Fellowship / Fellows

Maggie Blackhawk

  • 2023–2024
  • Law
  • Matina S. Horner Distinguished Visiting Professor
  • New York University School of Law
Portrait of Maggie Blackhawk
Photo courtesy of Maggie Blackhawk

Maggie Blackhawk (Fond du Lac Band of Lake Superior Ojibwe) is a professor of law at New York University and an award-winning interdisciplinary scholar and teacher of constitutional law, federal Indian law, and legislation. Blackhawk was awarded the American Society for Legal History’s William Nelson Cromwell Article Prize, and her research has been published or is forthcoming in the Columbia Law Review, Harvard Law ReviewStanford Law Review, Supreme Court Review, and Yale Law Journal.
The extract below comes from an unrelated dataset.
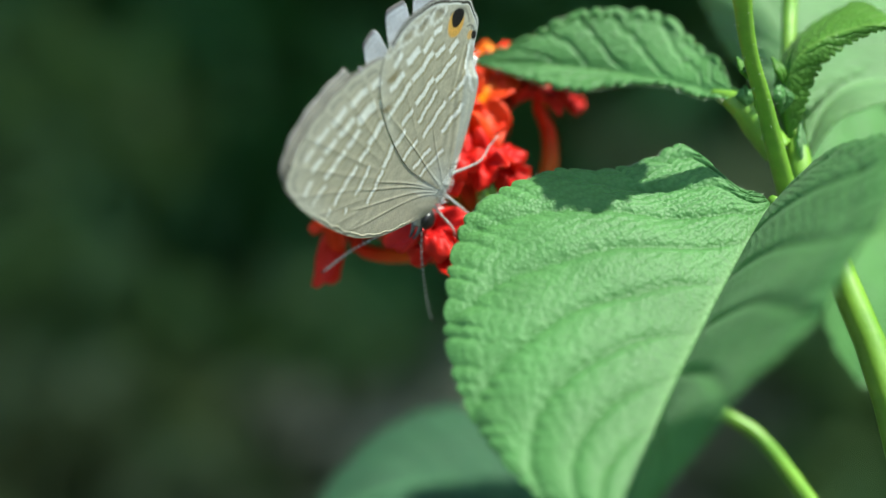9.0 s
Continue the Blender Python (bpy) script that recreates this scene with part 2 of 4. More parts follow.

Her recent projects examine the ways that American democracy can and should empower minorities, especially outside of traditional rights- and courts-based frameworks. She also studies how the political agency of marginalized communities has shaped American democracy historically and how those communities have leveraged the law to redistribute power. She is particularly interested in how law can structure institutions in ways that empower minorities to govern and engage in lawmaking—petitioning, lobbying, federalism, etc.—and how empowering minorities could be harnessed to better mitigate constitutional failures, like colonialism and slavery.

Blackhawk’s first book project (under contract with Harvard University Press) highlights the centrality of Native Nations, Indigenous peoples, and American colonialism to the constitutional law and constitutional history of the United States. The manuscript builds upon her Harvard Law Review article “Federal Indian Law as Paradigm within Public Law” and aims to bring the study of American colonialism and Native peoples to the fore in broader discussions of American public law. She earned her JD from Stanford Law School.